Challenges and Solutions
Cold Start Problem
For new users or products with limited interaction data, we relied more heavily on content-based filtering and popularity-based recommendations. As users interacted more with the platform, we gradually shifted toward collaborative filtering.
Scalability
As our user base grew, computing recommendations in real-time became challenging. We implemented a hybrid approach where:
- Collaborative filtering models were retrained nightly and results cached
- Content-based similarities were precomputed and stored
- Real-time components were optimized for low-latency computation
Evaluation Metrics
We used both offline metrics (precision, recall, NDCG) and online A/B testing to evaluate our recommendation system.

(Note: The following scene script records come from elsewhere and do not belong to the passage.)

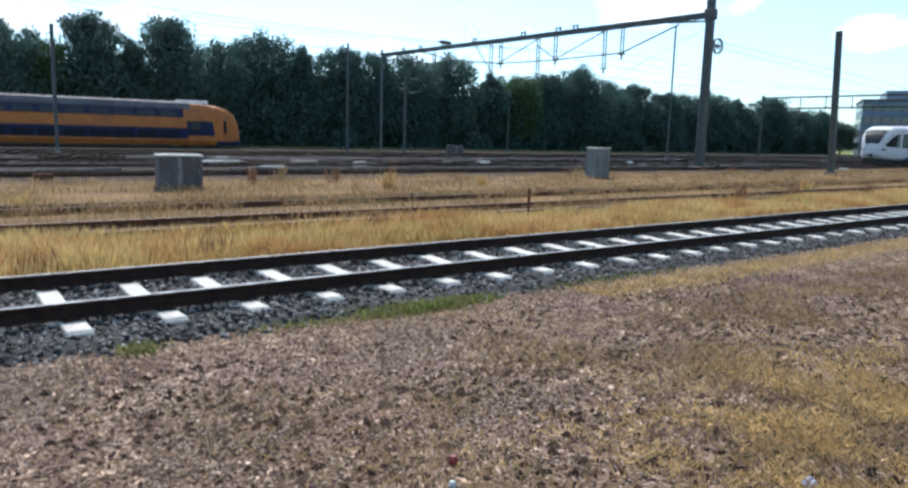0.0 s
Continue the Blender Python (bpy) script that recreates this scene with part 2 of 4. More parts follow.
# ---- mesh helpers ----
class Geo:
    """Collects faces for one mesh."""

    def __init__(self):
        self.v, self.f, self.mi = [], [], []

    def face(self, pts, mi=0):
        n = len(self.v)
        self.v += [tuple(p) for p in pts]
        self.f.append(tuple(range(n, n + len(pts))))
        self.mi.append(mi)

    def box(self, x0, x1, y0, y1, z0, z1, mi=0, bev=0.0, top=None):
        """Box with chamfered upright and top edges; top: inset (x, y) of the upper face."""
        tx, ty = top or (0, 0)
        if not bev:
            lo = [(x0, y0, z0), (x1, y0, z0), (x1, y1, z0), (x0, y1, z0)]
            hi = [(x0 + tx, y0 + ty, z1), (x1 - tx, y0 + ty, z1), (x1 - tx, y1 - ty, z1), (x0 + tx, y1 - ty, z1)]
            self.loft([lo, hi], mi)
        else:
            def ring(i, z, c):
                a, b_, c_, d = x0 + i, x1 - i, y0 + i, y1 - i
                return [(a + c, c_, z), (b_ - c, c_, z), (b_, c_ + c, z), (b_, d - c, z), (b_ - c, d, z), (a + c, d, z), (a, d - c, z), (a, c_ + c, z)]
            self.loft([ring(0, z0, bev), ring(0, z1 - bev, bev), ring(bev, z1, bev)], mi)

    def loft(self, rings, mi=0, caps=True):
        base, n = len(self.v), len(rings[0])
        for r in rings:
            self.v += [tuple(p) for p in r]
        for k in range(len(rings) - 1):
            for i in range(n):
                j = (i + 1) % n
                a = base + k * n
                self.f.append((a + i, a + j, a + n + j, a + n + i))
                self.mi.append(mi)
        if caps:
            self.f.append(tuple(base + i for i in reversed(range(n))))
            self.f.append(tuple(base + (len(rings) - 1) * n + i for i in range(n)))
            self.mi += [mi, mi]

    def tube(self, p, q, r0, r1=None, n=8, mi=0):
        p, q = Vector(p), Vector(q)
        r1 = r0 if r1 is None else r1
        d = (q - p).normalized()
        a = d.orthogonal().normalized()
        b_ = d.cross(a)
        self.loft([[p + (a * math.cos(2 * math.pi * i / n) + b_ * math.sin(2 * math.pi * i / n)) * r0 for i in range(n)],
                   [q + (a * math.cos(2 * math.pi * i / n) + b_ * math.sin(2 * math.pi * i / n)) * r1 for i in range(n)]], mi)

    def bar(self, p, q, w, h, mi=0):
        """Square bar from p to q, w wide and h high."""
        p, q = Vector(p), Vector(q)
        d = (q - p).normalized()
        s = d.cross(Vector((0, 0, 1)))
        s = s.normalized() if s.length > 1e-4 else Vector((1, 0, 0))
        u = s.cross(d).normalized()
        self.loft([[c + s * (i * w / 2) + u * (j * h / 2) for i, j in ((-1, -1), (1, -1), (1, 1), (-1, 1))] for c in (p, q)], mi)

    def mesh(self, name, mats, smooth=False):
        me = bpy.data.meshes.new(name)
        me.from_pydata(self.v, [], self.f)
        for m in mats:
            me.materials.append(m)
        if len(mats) > 1:
            me.polygons.foreach_set("material_index", self.mi)
        if smooth:
            me.polygons.foreach_set("use_smooth", [True] * len(me.polygons))
        me.update()
        return me

    def part(self, name, mats, parent=None, label="", smooth=False, at=None):
        ob = new(name, self.mesh(name, mats if isinstance(mats, (list, tuple)) else [mats], smooth))
        if at is not None:
            ob.matrix_basis = at
        if parent is not None:
            ob.parent = parent
        if label:
            tagged(ob, label)
        return ob


def thing(name, label, category, at=None, group="", kind=""):
    ob = new(name)
    ob.empty_display_size = 0.2
    if at is not None:
        ob.matrix_basis = at
    return tagged(ob, label, category, group, kind)


def fall(y):
    """Height of the yard: level to the middle main lines, 0.25 m lower at the far ones."""
    k = min(max((y - 45.0) / 20.0, 0.0), 1.0)
    return -0.25 * k * k * (3 - 2 * k)


def many(name, verts, faces, mat, label, category, parent=None, kind="stuff"):
    """One object out of numpy arrays of loose pieces."""
    me = bpy.data.meshes.new(name)
    verts, faces = np.asarray(verts, dtype=np.float32), np.asarray(faces, dtype=np.int32)
    me.vertices.add(len(verts))
    me.vertices.foreach_set("co", verts.ravel())
    k = faces.shape[1]
    me.loops.add(faces.size)
    me.loops.foreach_set("vertex_index", faces.ravel())
    me.polygons.add(len(faces))
    me.polygons.foreach_set("loop_start", np.arange(0, faces.size, k, dtype=np.int32))
    me.materials.append(mat)
    me.update(calc_edges=True)
    ob = new(name, me)
    if parent is not None:
        ob.parent = parent
    return tagged(ob, label, category, "", kind)


# ---- ground ----
g = Geo()
xs = [-3000, -900, -300, -120, -60, -30, -15, 0, 15, 30, 45, 60, 90, 130, 200, 400, 1000, 3000]
ys = [-1500, -300, -60, -12, -4, 0, 2.1, 4, 5, 6.1, 6.45, 9.4, 12, 14, 20, 26, 32, 38, 41, 44, 47, 50, 53, 56, 59, 62, 66, 72, 80, 120, 300, 900, 3000]


def near_rise(y):
    """The trodden ground lies a little under the sleepers and rises softly towards the eye."""
    if y > 6.45:
        return fall(y) - (0.12 if y < 9.6 else 0.09)
    return -0.12 + 0.12 * min(max((6.1 - y) / 4.0, 0), 1)


rows_ = [[(x, y, near_rise(y)) for x in xs] for y in ys]
for j in range(len(ys) - 1):
    for i in range(len(xs) - 1):
        g.face([rows_[j][i], rows_[j][i + 1], rows_[j + 1][i + 1], rows_[j + 1][i]])
tagged(g.part("ground", GROUND), "trodden brown earth and dry turf of a railway yard", "ground", "", "structure")


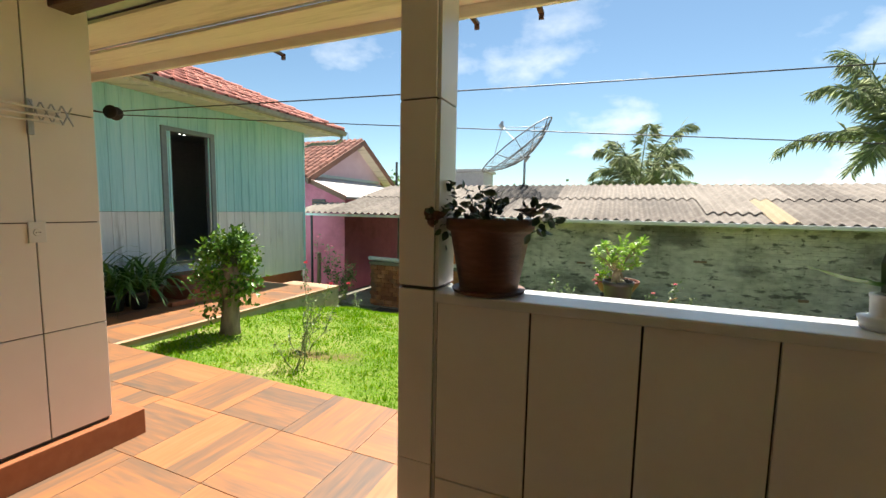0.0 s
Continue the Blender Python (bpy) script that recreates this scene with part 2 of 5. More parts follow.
M_SCREED = material("tan_screed", [(0.33, 0.20, 0.12), (0.44, 0.28, 0.17), (0.50, 0.33, 0.21)], rough=0.7, fine=5, coarse=1.2, bump=0.1, stain=(0.28, 0.18, 0.11), stain_scale=2.0)
M_REDOXIDE = material("red_oxide_paint", [(0.30, 0.085, 0.05), (0.38, 0.12, 0.075)], rough=0.6)
M_TERRACOTTA = material("terracotta_plastic", [(0.19, 0.072, 0.042), (0.28, 0.11, 0.068)], rough=0.5, bump=0.08)
M_SILLPOT = material("weathered_brown_pot", [(0.07, 0.030, 0.020), (0.12, 0.052, 0.032), (0.17, 0.085, 0.056)], rough=0.6, stretch=(1, 1, 5), bump=0.12)
M_BLACKPOT = material("black_plastic_pot", [(0.022, 0.024, 0.026), (0.05, 0.052, 0.055)], rough=0.38, bump=0.05)
M_WHITEPLASTIC = material("white_plastic", [(0.70, 0.71, 0.71), (0.80, 0.80, 0.79)], rough=0.35, bump=0.02)
M_POTSOIL = material("bark_mulch", [(0.018, 0.012, 0.010), (0.085, 0.06, 0.048)], rough=1.0, island=True, bump=0.6)
M_BARK = material("grey_brown_bark", [(0.12, 0.09, 0.065), (0.26, 0.20, 0.15), (0.38, 0.31, 0.24)], rough=0.95, fine=14, stretch=(1, 1, 0.35), bump=0.9, bump_scale=25)
M_PALEBARK = material("pale_flaking_bark", [(0.13, 0.088, 0.05), (0.35, 0.25, 0.15), (0.57, 0.44, 0.29)], rough=0.9, fine=9, stretch=(1, 1, 0.3), bump=0.9, bump_scale=22)
M_TANBARK = material("tan_bark", [(0.10, 0.07, 0.045), (0.27, 0.19, 0.12), (0.40, 0.30, 0.20)], rough=0.95, fine=14, stretch=(1, 1, 0.35), bump=0.6, bump_scale=25)
M_DRYSTEM = material("dry_tan_stems", [(0.26, 0.14, 0.06), (0.46, 0.29, 0.14)], rough=0.8)
M_STUMPBARK = material("dark_fern_trunk", [(0.018, 0.013, 0.010), (0.07, 0.05, 0.038)], rough=1.0, fine=20, bump=1.0, bump_scale=30)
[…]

Online metrics like click-through rate, conversion rate, and revenue proved most valuable for business impact assessment.
Conclusion
Building a hybrid recommendation engine for Alfa Mall significantly improved user engagement and business metrics. The combination of collaborative filtering, content-based filtering, and real-time behavior analysis provided robust, personalized recommendations that addressed the limitations of simpler approaches.
In future posts, I'll dive deeper into specific aspects like handling temporal dynamics in recommendation systems and incorporating contextual information for even more personalized recommendations.